▸ Task instructions: Every line from the start of the records through the line with "306, 2.5, 40.0)]" is to be written out exactly; pictures are not.

▸ Extracted entries:
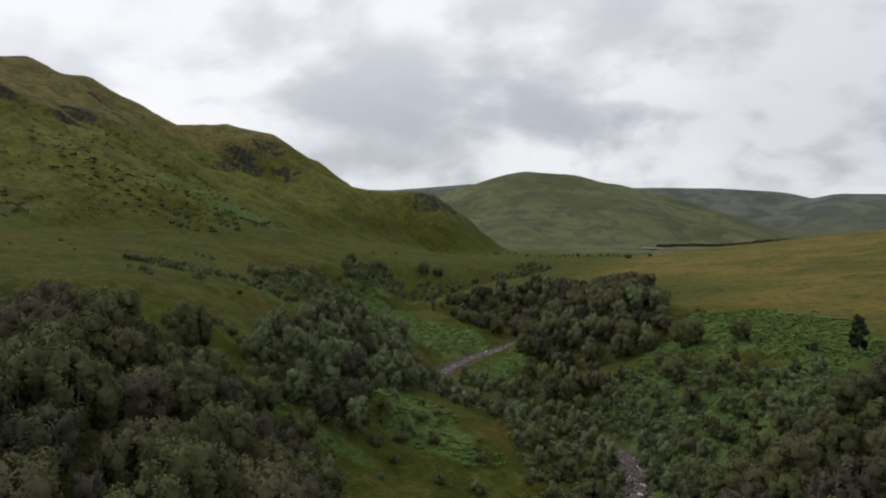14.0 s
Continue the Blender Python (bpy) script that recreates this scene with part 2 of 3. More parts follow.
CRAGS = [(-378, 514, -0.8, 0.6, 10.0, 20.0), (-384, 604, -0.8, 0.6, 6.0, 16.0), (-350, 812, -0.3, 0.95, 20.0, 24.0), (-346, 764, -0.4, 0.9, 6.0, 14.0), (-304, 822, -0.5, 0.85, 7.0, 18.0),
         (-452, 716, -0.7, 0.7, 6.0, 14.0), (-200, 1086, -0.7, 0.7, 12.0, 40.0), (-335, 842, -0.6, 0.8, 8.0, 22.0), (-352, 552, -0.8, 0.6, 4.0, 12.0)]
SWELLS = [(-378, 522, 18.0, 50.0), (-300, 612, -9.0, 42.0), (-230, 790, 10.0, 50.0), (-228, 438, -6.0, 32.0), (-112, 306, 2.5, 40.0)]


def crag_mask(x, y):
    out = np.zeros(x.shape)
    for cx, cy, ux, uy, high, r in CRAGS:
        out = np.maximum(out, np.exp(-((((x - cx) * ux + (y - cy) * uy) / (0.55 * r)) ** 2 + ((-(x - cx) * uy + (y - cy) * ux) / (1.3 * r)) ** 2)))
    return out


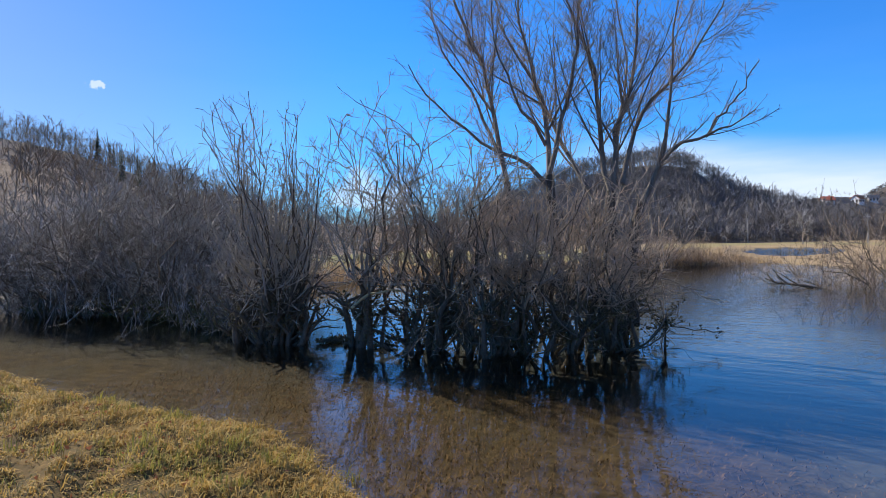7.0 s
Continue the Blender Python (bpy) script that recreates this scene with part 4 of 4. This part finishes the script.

▸ Output:
14.0 s
Continue the Blender Python (bpy) script that recreates this scene with part 2 of 3. More parts follow.
CRAGS = [(-378, 514, -0.8, 0.6, 10.0, 20.0), (-384, 604, -0.8, 0.6, 6.0, 16.0), (-350, 812, -0.3, 0.95, 20.0, 24.0), (-346, 764, -0.4, 0.9, 6.0, 14.0), (-304, 822, -0.5, 0.85, 7.0, 18.0),
         (-452, 716, -0.7, 0.7, 6.0, 14.0), (-200, 1086, -0.7, 0.7, 12.0, 40.0), (-335, 842, -0.6, 0.8, 8.0, 22.0), (-352, 552, -0.8, 0.6, 4.0, 12.0)]
SWELLS = [(-378, 522, 18.0, 50.0), (-300, 612, -9.0, 42.0), (-230, 790, 10.0, 50.0), (-228, 438, -6.0, 32.0), (-112, 306, 2.5, 40.0)]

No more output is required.